**Work required**
Write the entries out again exactly as they stand, but without the pictures.

**Entries with animation source code**
----

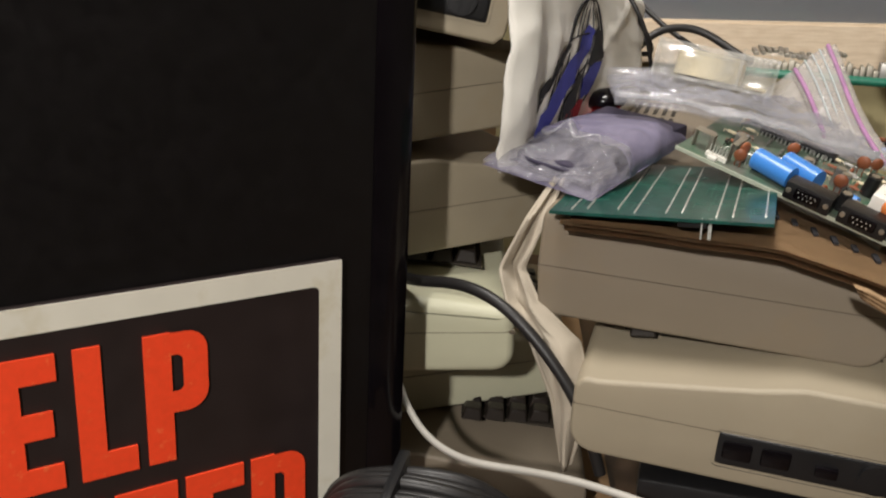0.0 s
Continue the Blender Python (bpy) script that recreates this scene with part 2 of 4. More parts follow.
def art_paper():
    m = material("pink_mottled_watercolour", (0.62, 0.47, 0.42), 0.85, vary=0.08, scale=30)
    nt = m.node_tree
    b = nt.nodes["Principled BSDF"]
    co = nt.nodes.new("ShaderNodeTexCoord")
    n = nt.nodes.new("ShaderNodeTexNoise")
    n.inputs["Scale"].default_value, n.inputs["Detail"].default_value, n.inputs["Roughness"].default_value = 22, 9, 0.72
    cr = nt.nodes.new("ShaderNodeValToRGB")
    e = cr.color_ramp.elements
    e[0].position, e[0].color = 0.30, (0.42, 0.40, 0.44, 1)
    e[1].position, e[1].color = 0.46, (0.70, 0.53, 0.51, 1)
    x = e.new(0.58)
    x.color = (0.78, 0.63, 0.57, 1)
    x = e.new(0.72)
    x.color = (0.68, 0.64, 0.55, 1)
    nt.links.new(co.outputs["Object"], n.inputs["Vector"])
    nt.links.new(n.outputs["Fac"], cr.inputs[0])
    nt.links.new(cr.outputs[0], b.inputs["Base Color"])
    return m


ART = art_paper()


# ---- building helpers ----
def frame_at(place, xdir, up=(0, 0, 1)):
    """A pose whose X runs along xdir and whose Z lies as near to up as it can."""
    x = Vector(xdir).normalized()
    y = Vector(up).cross(x).normalized()
    z = x.cross(y)
    m = Matrix((x, y, z)).transposed().to_4x4()
    m.translation = Vector(place)
    return m


def heading(yaw, slope=0.0):
    a, b = radians(yaw), radians(slope)
    return Vector((math.cos(a) * math.cos(b), math.sin(a) * math.cos(b), math.sin(b)))


def smooth(me, angle=35):
    for p in me.polygons:
        p.use_smooth = True
    me.set_sharp_from_angle(angle=radians(angle))


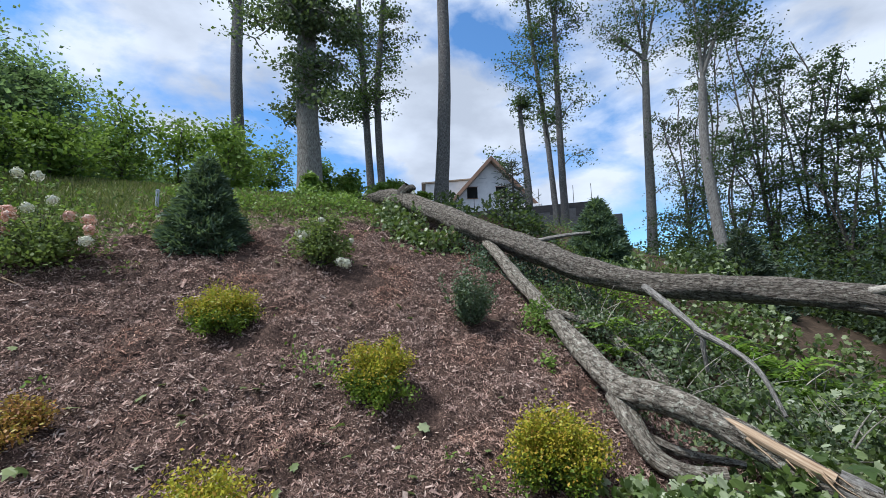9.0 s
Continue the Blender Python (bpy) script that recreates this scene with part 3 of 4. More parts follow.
def torn_branch(label, stems, leaf_n, size, seed, spread=0.16):
    base = stems[0][0]
    top = root("torn_branch", base, label, "branch", "torn branches on the drive")
    inv = Matrix.Translation(base).inverted()
    rng = np.random.default_rng(seed)
    ob = tubes("stem", [limb(s, 0.026, 0.008, 16, 7, 0.15, seed + i) for i, s in enumerate(stems)], M_TWIG, top)
    ob.matrix_parent_inverse = inv
    for k in range(leaf_n):
        s = spline(stems[rng.integers(len(stems))], 30)
        q = s[int(rng.uniform(0.15, 0.999) * 30)] + rng.normal(size=3) * np.array([spread, spread, spread * 0.65])
        q[2] = max(q[2], 0.06)
        lf = new("leaf", LEAF)
        lf.parent = top
        lf.matrix_parent_inverse = inv
        n = Vector((rng.normal() * 0.8, rng.normal() * 0.7 - 0.75, rng.normal() * 0.5 + 0.6)).normalized()
        m = n.to_track_quat("Z", "Y").to_matrix().to_4x4() @ Matrix.Rotation(rng.uniform(0, 6.28), 4, "Z")
        sc = size * rng.uniform(0.6, 1.3)
        lf.matrix_basis = Matrix.Translation(q) @ m @ Matrix.Diagonal((sc, sc, sc, 1))
    # the joined rest of the foliage
    pts = []
    for s in stems:
        L = spline(s, 40)
        m = leaf_n * 2 // len(stems)
        pts.append(L[rng.integers(8, 40, m)] + rng.normal(size=(m, 3)) * np.array([spread, spread, spread * 0.6]) * 0.85)
    C = np.vstack(pts)
    C[:, 2] = np.maximum(C[:, 2], 0.05)
    ob = leaf_part("foliage", C, size * 0.9, rng, L_MAPLE_FRESH, top, MAPLE, 0.5, 1.0)
    ob.matrix_parent_inverse = inv
    tagged(ob, kind="stuff")
    return top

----

**Output of the exercise**
0.0 s
Continue the Blender Python (bpy) script that recreates this scene with part 2 of 4. More parts follow.
def art_paper():
    m = material("pink_mottled_watercolour", (0.62, 0.47, 0.42), 0.85, vary=0.08, scale=30)
    nt = m.node_tree
    b = nt.nodes["Principled BSDF"]
    co = nt.nodes.new("ShaderNodeTexCoord")
    n = nt.nodes.new("ShaderNodeTexNoise")
    n.inputs["Scale"].default_value, n.inputs["Detail"].default_value, n.inputs["Roughness"].default_value = 22, 9, 0.72
    cr = nt.nodes.new("ShaderNodeValToRGB")
    e = cr.color_ramp.elements
    e[0].position, e[0].color = 0.30, (0.42, 0.40, 0.44, 1)
    e[1].position, e[1].color = 0.46, (0.70, 0.53, 0.51, 1)
    x = e.new(0.58)
    x.color = (0.78, 0.63, 0.57, 1)
    x = e.new(0.72)
    x.color = (0.68, 0.64, 0.55, 1)
    nt.links.new(co.outputs["Object"], n.inputs["Vector"])
    nt.links.new(n.outputs["Fac"], cr.inputs[0])
    nt.links.new(cr.outputs[0], b.inputs["Base Color"])
    return m


ART = art_paper()


# ---- building helpers ----
def frame_at(place, xdir, up=(0, 0, 1)):
    """A pose whose X runs along xdir and whose Z lies as near to up as it can."""
    x = Vector(xdir).normalized()
    y = Vector(up).cross(x).normalized()
    z = x.cross(y)
    m = Matrix((x, y, z)).transposed().to_4x4()
    m.translation = Vector(place)
    return m


def heading(yaw, slope=0.0):
    a, b = radians(yaw), radians(slope)
    return Vector((math.cos(a) * math.cos(b), math.sin(a) * math.cos(b), math.sin(b)))


def smooth(me, angle=35):
    for p in me.polygons:
        p.use_smooth = True
    me.set_sharp_from_angle(angle=radians(angle))


9.0 s
Continue the Blender Python (bpy) script that recreates this scene with part 3 of 4. More parts follow.
def torn_branch(label, stems, leaf_n, size, seed, spread=0.16):
    base = stems[0][0]
    top = root("torn_branch", base, label, "branch", "torn branches on the drive")
    inv = Matrix.Translation(base).inverted()
    rng = np.random.default_rng(seed)
    ob = tubes("stem", [limb(s, 0.026, 0.008, 16, 7, 0.15, seed + i) for i, s in enumerate(stems)], M_TWIG, top)
    ob.matrix_parent_inverse = inv
    for k in range(leaf_n):
        s = spline(stems[rng.integers(len(stems))], 30)
        q = s[int(rng.uniform(0.15, 0.999) * 30)] + rng.normal(size=3) * np.array([spread, spread, spread * 0.65])
        q[2] = max(q[2], 0.06)
        lf = new("leaf", LEAF)
        lf.parent = top
        lf.matrix_parent_inverse = inv
        n = Vector((rng.normal() * 0.8, rng.normal() * 0.7 - 0.75, rng.normal() * 0.5 + 0.6)).normalized()
        m = n.to_track_quat("Z", "Y").to_matrix().to_4x4() @ Matrix.Rotation(rng.uniform(0, 6.28), 4, "Z")
        sc = size * rng.uniform(0.6, 1.3)
        lf.matrix_basis = Matrix.Translation(q) @ m @ Matrix.Diagonal((sc, sc, sc, 1))
    # the joined rest of the foliage
    pts = []
    for s in stems:
        L = spline(s, 40)
        m = leaf_n * 2 // len(stems)
        pts.append(L[rng.integers(8, 40, m)] + rng.normal(size=(m, 3)) * np.array([spread, spread, spread * 0.6]) * 0.85)
    C = np.vstack(pts)
    C[:, 2] = np.maximum(C[:, 2], 0.05)
    ob = leaf_part("foliage", C, size * 0.9, rng, L_MAPLE_FRESH, top, MAPLE, 0.5, 1.0)
    ob.matrix_parent_inverse = inv
    tagged(ob, kind="stuff")
    return top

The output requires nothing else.